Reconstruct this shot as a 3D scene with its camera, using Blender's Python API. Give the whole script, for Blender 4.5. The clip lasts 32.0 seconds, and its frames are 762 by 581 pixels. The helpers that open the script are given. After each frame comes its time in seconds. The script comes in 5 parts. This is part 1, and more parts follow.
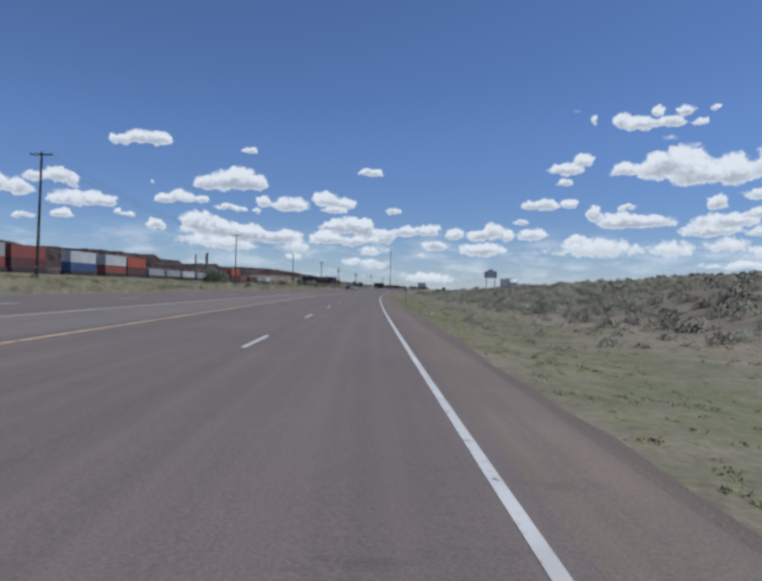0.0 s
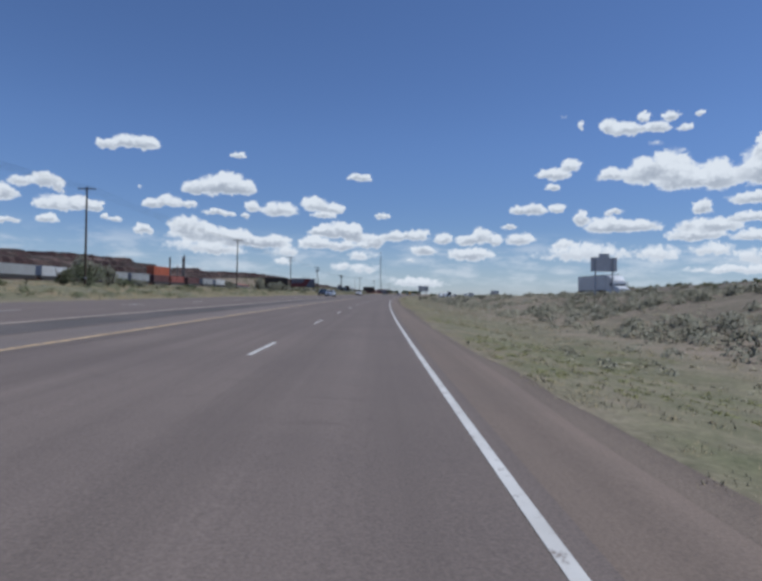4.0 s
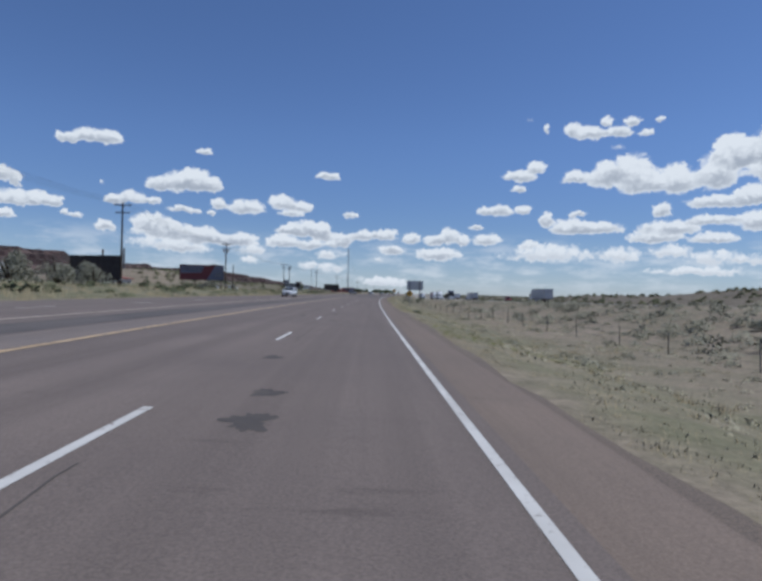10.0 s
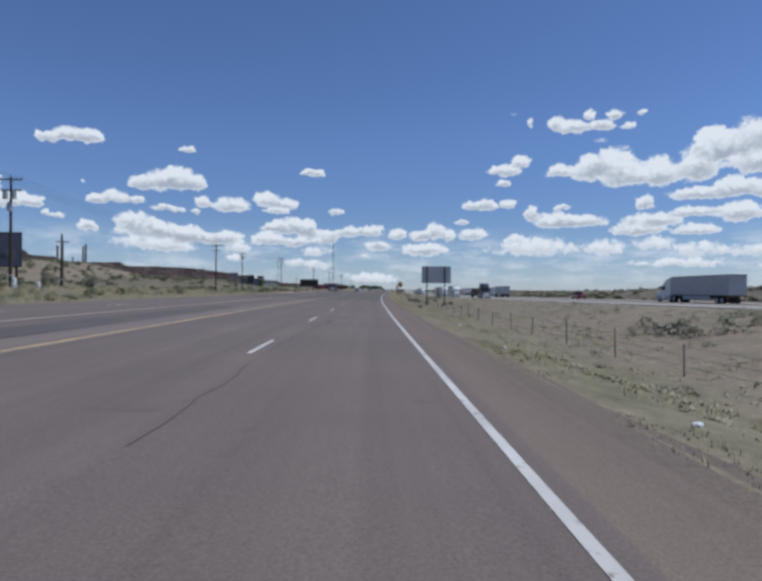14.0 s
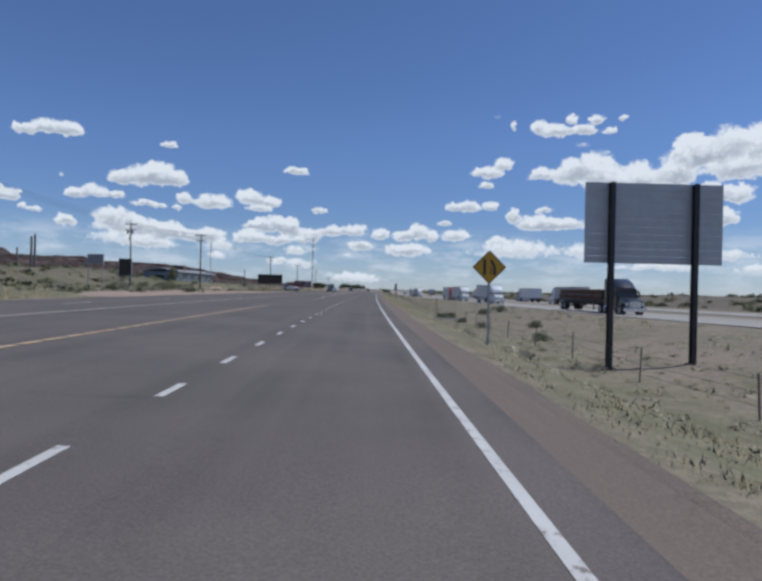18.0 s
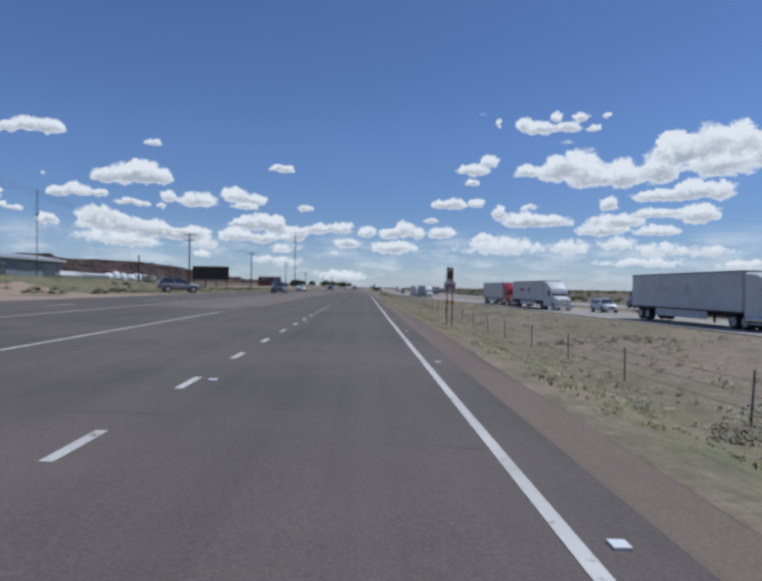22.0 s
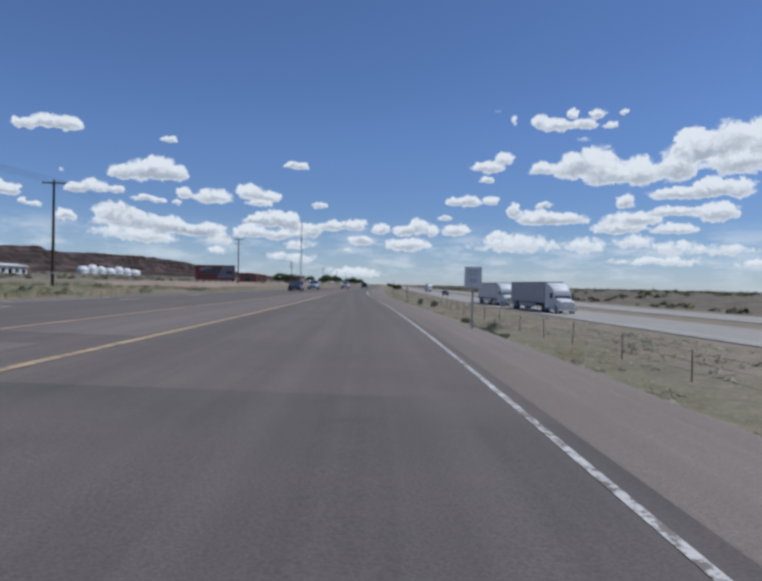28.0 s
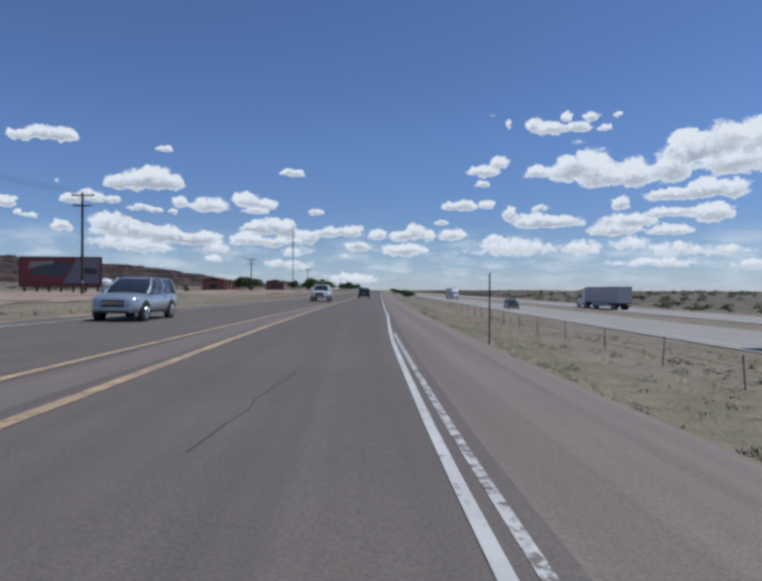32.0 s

================

### Aim of the task
From the data above, write out everything exactly except the pictures.

### Answer to this problem
Reconstruct this shot as a 3D scene with its camera, using Blender's Python API. Give the whole script, for Blender 4.5. The clip lasts 32.0 seconds, and its frames are 762 by 581 pixels. The helpers that open the script are given. After each frame comes its time in seconds. The script comes in 5 parts. This is part 1, and more parts follow.
0.0 s
4.0 s
10.0 s
14.0 s
18.0 s
22.0 s
28.0 s
32.0 s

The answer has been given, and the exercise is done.